Items from a data source

##############################

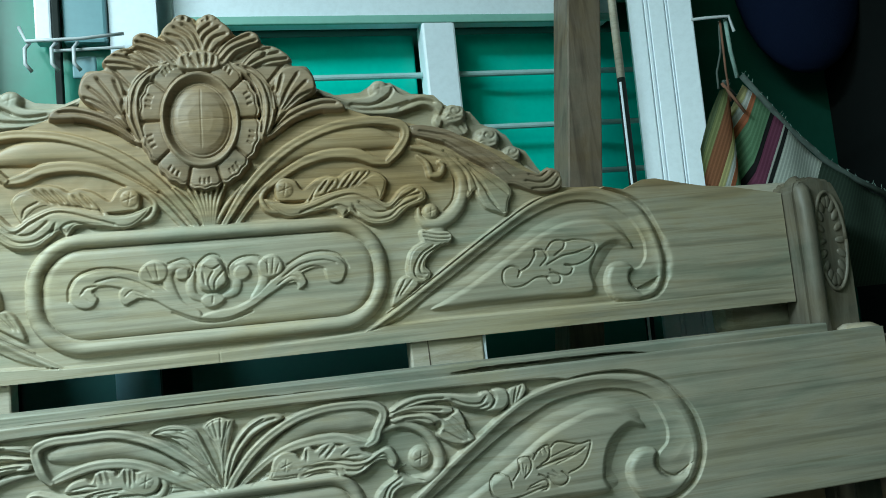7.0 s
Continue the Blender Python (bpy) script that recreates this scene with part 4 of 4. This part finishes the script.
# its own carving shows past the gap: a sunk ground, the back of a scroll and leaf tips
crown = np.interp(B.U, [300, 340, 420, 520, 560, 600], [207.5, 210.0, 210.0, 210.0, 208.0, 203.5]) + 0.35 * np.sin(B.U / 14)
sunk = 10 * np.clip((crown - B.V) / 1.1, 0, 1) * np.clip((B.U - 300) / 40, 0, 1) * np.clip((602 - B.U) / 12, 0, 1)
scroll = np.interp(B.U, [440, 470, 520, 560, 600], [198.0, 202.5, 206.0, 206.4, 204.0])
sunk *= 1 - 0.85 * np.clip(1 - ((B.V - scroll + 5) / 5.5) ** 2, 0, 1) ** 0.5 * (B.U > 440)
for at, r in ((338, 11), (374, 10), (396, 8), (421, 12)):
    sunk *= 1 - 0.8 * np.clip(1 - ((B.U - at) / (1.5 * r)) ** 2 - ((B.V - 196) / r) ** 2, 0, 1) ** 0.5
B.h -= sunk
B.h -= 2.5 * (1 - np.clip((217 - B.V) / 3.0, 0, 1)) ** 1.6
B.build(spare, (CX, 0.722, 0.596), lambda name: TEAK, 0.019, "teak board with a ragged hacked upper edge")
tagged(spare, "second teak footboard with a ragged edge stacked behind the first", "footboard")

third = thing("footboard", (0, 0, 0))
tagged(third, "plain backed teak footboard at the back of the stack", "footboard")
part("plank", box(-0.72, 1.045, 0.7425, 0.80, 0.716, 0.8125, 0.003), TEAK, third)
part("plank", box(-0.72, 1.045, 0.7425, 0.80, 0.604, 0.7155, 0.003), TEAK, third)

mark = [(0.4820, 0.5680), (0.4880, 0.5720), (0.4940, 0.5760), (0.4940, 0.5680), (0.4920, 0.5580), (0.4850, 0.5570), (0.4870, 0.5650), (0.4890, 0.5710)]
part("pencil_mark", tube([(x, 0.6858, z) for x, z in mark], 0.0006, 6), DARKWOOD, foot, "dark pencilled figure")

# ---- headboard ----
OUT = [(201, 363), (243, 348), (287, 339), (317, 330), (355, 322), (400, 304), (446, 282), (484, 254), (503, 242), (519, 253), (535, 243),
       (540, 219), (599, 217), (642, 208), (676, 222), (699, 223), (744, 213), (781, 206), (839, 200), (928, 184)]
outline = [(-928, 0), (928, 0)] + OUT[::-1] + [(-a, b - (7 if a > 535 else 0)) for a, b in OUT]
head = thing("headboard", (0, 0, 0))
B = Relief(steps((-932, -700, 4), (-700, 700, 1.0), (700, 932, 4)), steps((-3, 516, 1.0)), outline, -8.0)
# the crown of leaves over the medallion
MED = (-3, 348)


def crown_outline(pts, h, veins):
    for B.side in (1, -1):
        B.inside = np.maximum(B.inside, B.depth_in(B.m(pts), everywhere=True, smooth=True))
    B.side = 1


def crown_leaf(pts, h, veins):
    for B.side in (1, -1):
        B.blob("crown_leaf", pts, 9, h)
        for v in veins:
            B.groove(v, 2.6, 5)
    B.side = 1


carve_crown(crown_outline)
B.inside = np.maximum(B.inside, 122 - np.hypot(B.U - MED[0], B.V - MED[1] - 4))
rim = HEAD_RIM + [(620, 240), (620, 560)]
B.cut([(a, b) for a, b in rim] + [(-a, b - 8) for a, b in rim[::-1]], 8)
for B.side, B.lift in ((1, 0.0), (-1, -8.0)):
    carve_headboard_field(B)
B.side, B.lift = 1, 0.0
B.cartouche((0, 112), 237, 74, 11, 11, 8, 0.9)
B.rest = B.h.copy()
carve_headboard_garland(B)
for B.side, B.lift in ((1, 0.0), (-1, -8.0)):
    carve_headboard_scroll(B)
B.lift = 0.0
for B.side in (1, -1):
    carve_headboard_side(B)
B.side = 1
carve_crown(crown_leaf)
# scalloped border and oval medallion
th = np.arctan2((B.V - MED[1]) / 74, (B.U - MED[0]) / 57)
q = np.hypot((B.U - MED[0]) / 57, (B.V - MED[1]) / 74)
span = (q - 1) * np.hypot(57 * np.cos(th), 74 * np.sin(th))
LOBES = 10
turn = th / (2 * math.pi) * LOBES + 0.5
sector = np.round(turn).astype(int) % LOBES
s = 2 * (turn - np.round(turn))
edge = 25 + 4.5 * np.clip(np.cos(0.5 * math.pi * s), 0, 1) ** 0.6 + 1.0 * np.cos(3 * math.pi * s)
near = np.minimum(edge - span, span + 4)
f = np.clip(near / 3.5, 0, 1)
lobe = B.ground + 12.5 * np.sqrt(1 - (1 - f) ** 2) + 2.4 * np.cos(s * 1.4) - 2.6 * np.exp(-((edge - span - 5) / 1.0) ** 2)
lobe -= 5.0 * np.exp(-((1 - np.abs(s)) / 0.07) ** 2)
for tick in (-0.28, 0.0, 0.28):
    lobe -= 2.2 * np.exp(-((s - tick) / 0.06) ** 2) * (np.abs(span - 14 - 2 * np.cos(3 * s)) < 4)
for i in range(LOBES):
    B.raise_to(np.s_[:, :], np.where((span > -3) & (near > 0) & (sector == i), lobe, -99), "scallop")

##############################

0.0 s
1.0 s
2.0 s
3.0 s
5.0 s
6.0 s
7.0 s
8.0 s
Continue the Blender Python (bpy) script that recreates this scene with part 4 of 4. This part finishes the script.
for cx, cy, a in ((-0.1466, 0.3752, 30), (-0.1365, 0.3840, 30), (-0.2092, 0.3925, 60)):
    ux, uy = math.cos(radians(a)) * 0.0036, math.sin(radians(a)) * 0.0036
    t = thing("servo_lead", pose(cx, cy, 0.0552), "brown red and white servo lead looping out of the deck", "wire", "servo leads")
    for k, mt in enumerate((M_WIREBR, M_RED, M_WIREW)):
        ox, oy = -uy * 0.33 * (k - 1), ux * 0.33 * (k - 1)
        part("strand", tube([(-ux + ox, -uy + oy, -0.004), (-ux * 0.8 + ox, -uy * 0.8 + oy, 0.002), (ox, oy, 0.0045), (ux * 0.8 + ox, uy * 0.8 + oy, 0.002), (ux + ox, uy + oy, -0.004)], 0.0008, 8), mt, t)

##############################

Find the lines containing "with" and pull them out.

Continue the Blender Python (bpy) script that recreates this scene with part 4 of 4. This part finishes the script.
B.build(spare, (CX, 0.722, 0.596), lambda name: TEAK, 0.019, "teak board with a ragged hacked upper edge")
tagged(spare, "second teak footboard with a ragged edge stacked behind the first", "footboard")
Continue the Blender Python (bpy) script that recreates this scene with part 4 of 4. This part finishes the script.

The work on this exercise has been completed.